Stain removal tips for food and drinks

June 30, 2015

Stains come in a variety of shapes, sizes and types. Just about any liquid or solid from the refrigerator or pantry can stain. Here's how to deal with them.

Stain removal tips for food and drinks
  • Remove beer stains with a thin soap solution containing a little ammonia, then rinse with water.
  • Wash bloodstains on clothing immediately in cold water — hot water will cause the protein in the blood to congeal and attach firmly to the fibres. For particularly stubborn stains, moisten the clothing in cold salt water. Dry bloodstains should be soaked in cold water, then treated with salt water or soda water. When cleaning delicate fabrics, use a paste of water and potato flour or cornstarch: spread it on the stain, let it work for a few minutes, rub it off and rinse thoroughly with tap water.
  • Grease stains can include butter, margarine, mayonnaise, cooking oil and engine oil.
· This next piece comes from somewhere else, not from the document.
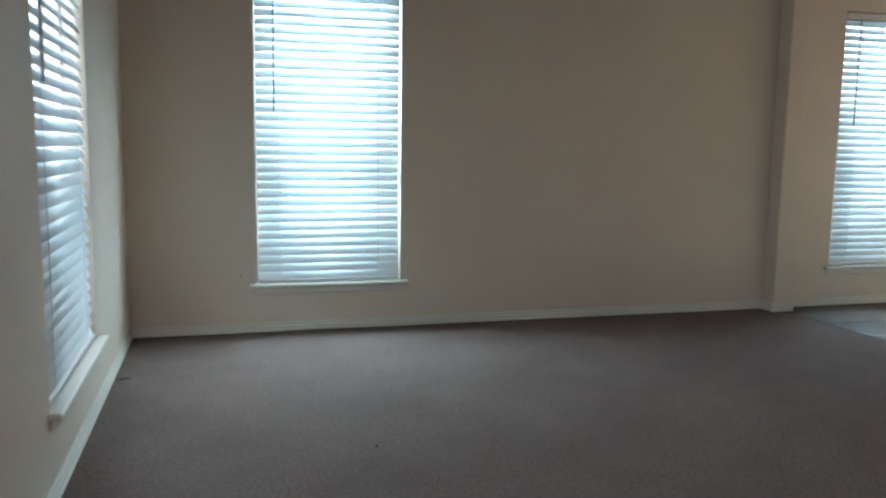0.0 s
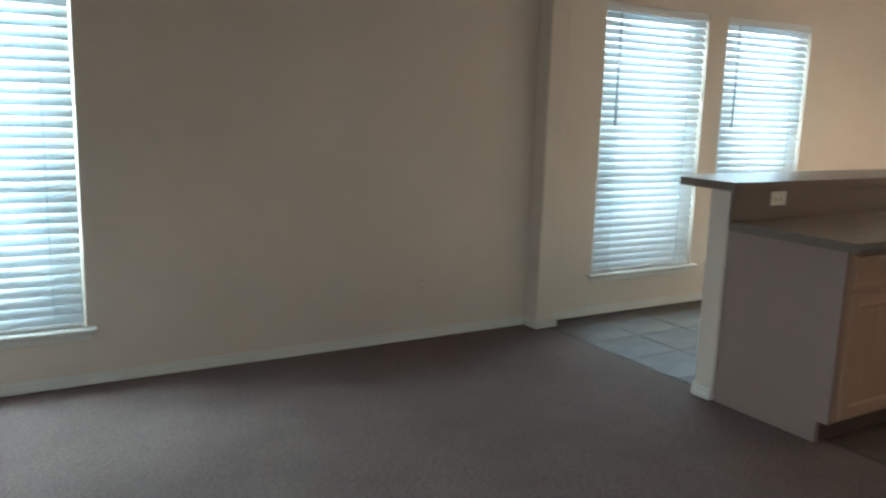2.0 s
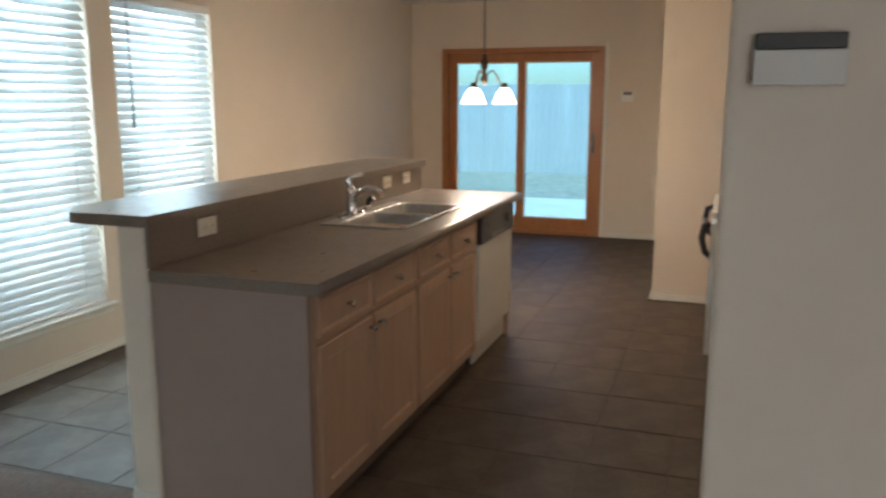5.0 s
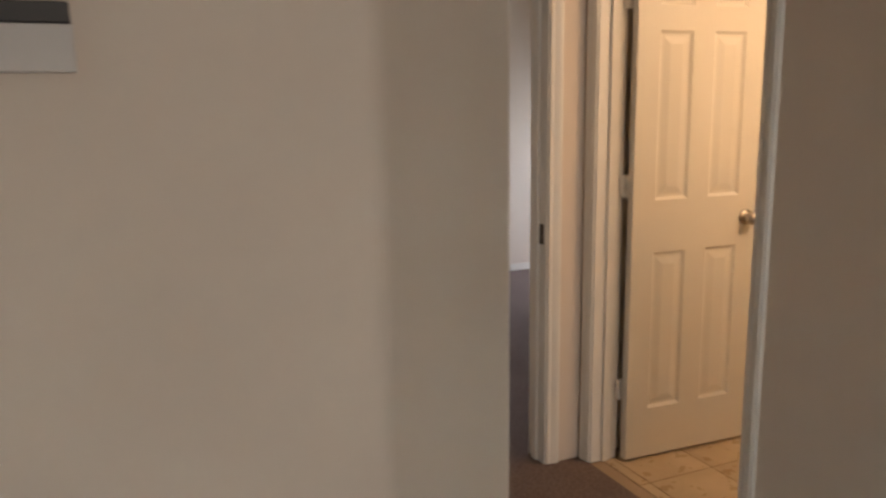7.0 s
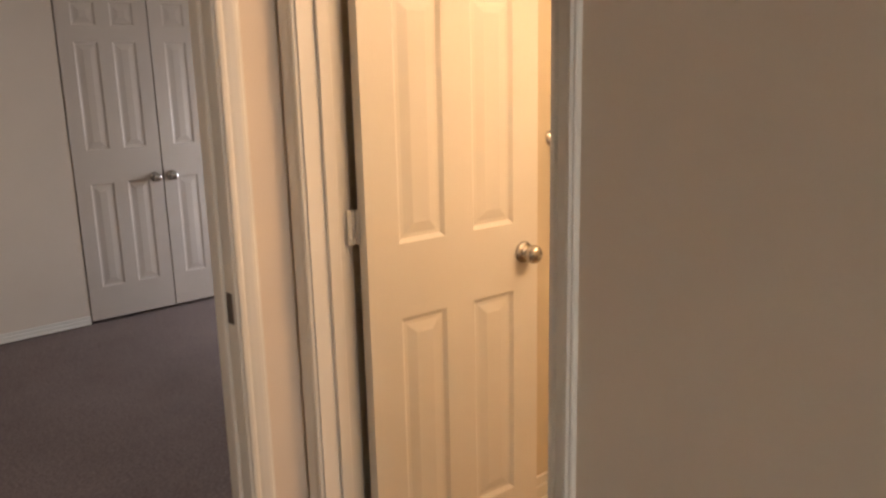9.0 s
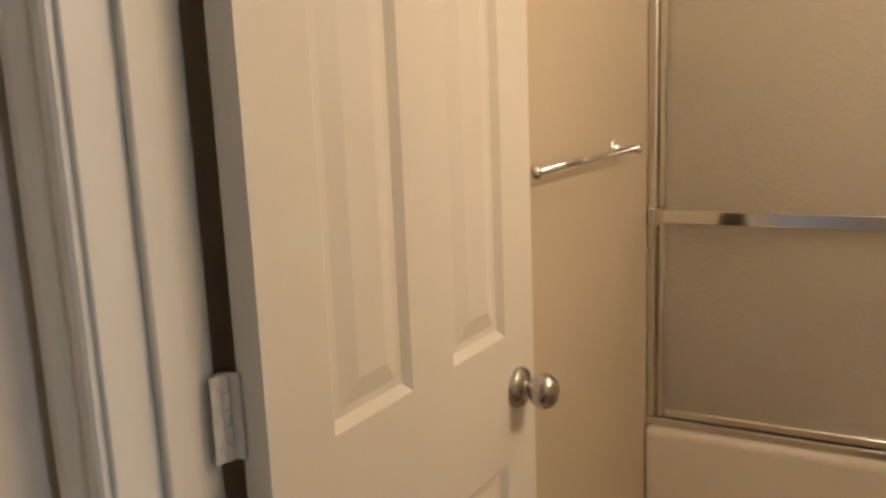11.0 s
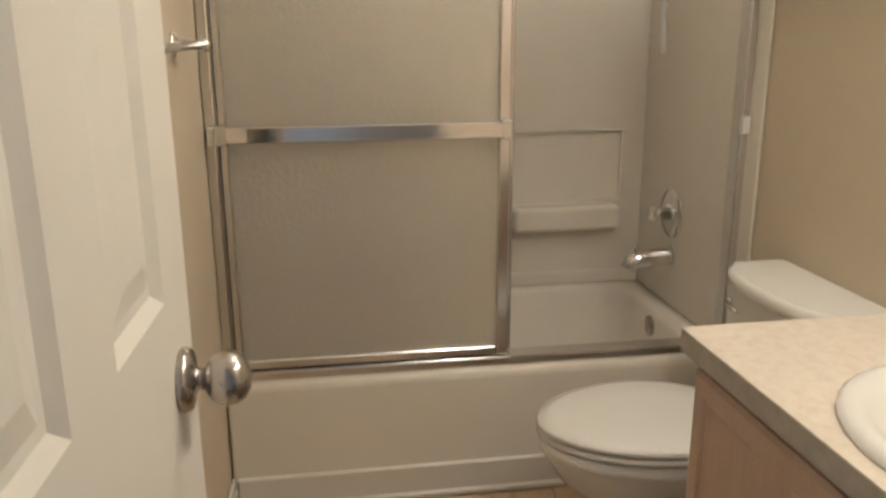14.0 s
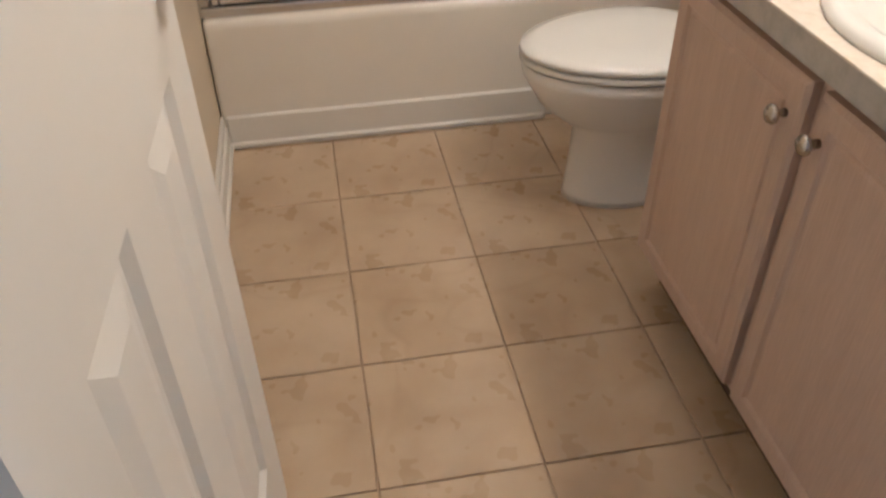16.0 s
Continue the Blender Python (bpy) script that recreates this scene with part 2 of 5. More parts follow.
def tube(bm, path, radius, sides=12, closed=False):
    """A round bar along a list of points; radius: one number or one for each point."""
    pts = [Vector(p) for p in path]
    rs = radius if isinstance(radius, (list, tuple)) else [radius] * len(pts)
    rings = []
    up = None
    for i, p in enumerate(pts):
        a, b = pts[max(i - 1, 0)], pts[min(i + 1, len(pts) - 1)]
        if closed:
            a, b = pts[i - 1], pts[(i + 1) % len(pts)]
        d = (b - a).normalized() if (b - a).length > 1e-9 else Vector((0, 0, 1))
        if up is None:
            up = Vector((0, 0, 1)) if abs(d.z) < 0.9 else Vector((1, 0, 0))
        side = d.cross(up).normalized()
        up = side.cross(d).normalized()
        rings.append([bm.verts.new(p + rs[i] * (math.cos(k * math.tau / sides) * side + math.sin(k * math.tau / sides) * up)) for k in range(sides)])
    pairs = list(zip(rings, rings[1:])) + ([(rings[-1], rings[0])] if closed else [])
    for r0, r1 in pairs:
        for k in range(sides):
            f = bm.faces.new((r0[k], r0[(k + 1) % sides], r1[(k + 1) % sides], r1[k]))
            f.smooth = True
    if not closed:
        bm.faces.new(rings[0][::-1])
        bm.faces.new(rings[-1])
    bmesh.ops.recalc_face_normals(bm, faces=bm.faces[:])
    return bm


def lathe(bm, profile, centre=(0, 0, 0), axis="z", sides=28, squash=(1, 1)):
    """A turned shape. profile: (radius, height) pairs along the axis; squash scales the two cross directions."""
    rings = []
    for r, h in profile:
        ring = []
        for k in range(sides):
            a = k * math.tau / sides
            u, v = max(r, 1e-4) * math.cos(a) * squash[0], max(r, 1e-4) * math.sin(a) * squash[1]
            p = {"z": (u, v, h), "x": (h, u, v), "y": (u, h, v)}[axis]
            ring.append(bm.verts.new(Vector(p) + Vector(centre)))
        rings.append(ring)
    for r0, r1 in zip(rings, rings[1:]):
        for k in range(sides):
            f = bm.faces.new((r0[k], r0[(k + 1) % sides], r1[(k + 1) % sides], r1[k]))
            f.smooth = True
    bm.faces.new(rings[0][::-1])
    bm.faces.new(rings[-1])
    bmesh.ops.recalc_face_normals(bm, faces=bm.faces[:])
    return bm


def loft(bm, rings, cap=True):
    """Skin between rings of equally many points."""
    vs = [[bm.verts.new(p) for p in ring] for ring in rings]
    n = len(vs[0])
    for a, b in zip(vs, vs[1:]):
        for k in range(n):
            f = bm.faces.new((a[k], a[(k + 1) % n], b[(k + 1) % n], b[k]))
            f.smooth = True
    if cap:
        bm.faces.new(vs[0][::-1])
        bm.faces.new(vs[-1])
    bmesh.ops.recalc_face_normals(bm, faces=bm.faces[:])
    return bm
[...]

Promptly sprinkle grease stains with cornstarch or healing earth to absorb the grease, then brush away the saturated starch. You can also try rubbing the stains off using hot water mixed with a little dish soap to dissolve the grease. For delicate fabrics, place a paper towel on both sides of the stain and iron it. Stains are best removed from wool fabrics by rubbing them off with a little mineral water and a terry cloth towel.
  • Soak coffee stains on table linens or clothing in cold salt water while they're still fresh. Dab older stains with glycerin and wash them out, or, in the case of upholstery and rugs, pat them dry.
  • Soak dried cocoa stains in warm milk, then wash with detergent containing enzymes.
  • Remove chewing gum by placing the affected clothing in the freezer in a plastic bag. Once the gum is frozen, it's easy to scrape off.
  • Rinse milk spots with cold water before throwing the stained clothing into the washing machine. Dab non-washable fabrics first with cold water, then with ammonia, and finally with warm water.
  • Treat fruit stains when they are still fresh by holding the soiled item over a bowl and dribbling very hot water onto it. Alternatively, soak it in buttermilk and launder as usual. You can also use buttermilk to remove stubborn fruit stains from your hands. For dried fruit stains, dribble with lemon juice and rinse after 30 minutes. If the stain still doesn't come out, try treating it with an ammonia solution (25 millilitres/two tablespoons of ammonia in one litre/quart of water) or a glycerin solution (equal parts of glycerin and water).
  • For red wine stains, apply lemon juice, vinegar or soda water before laundering fabric.
  • Red dye stains from cherry popsicles or maraschino cherries can turn a favourite treat into a laundry conundrum. Mix equal parts hydrogen peroxide and cool water in a spray bottle; spray on the stain and leave for 30 minutes, then rinse with equal parts vinegar and water. Peroxide is a bleach, so always test a spot first. If the technique doesn't work the first time, try again.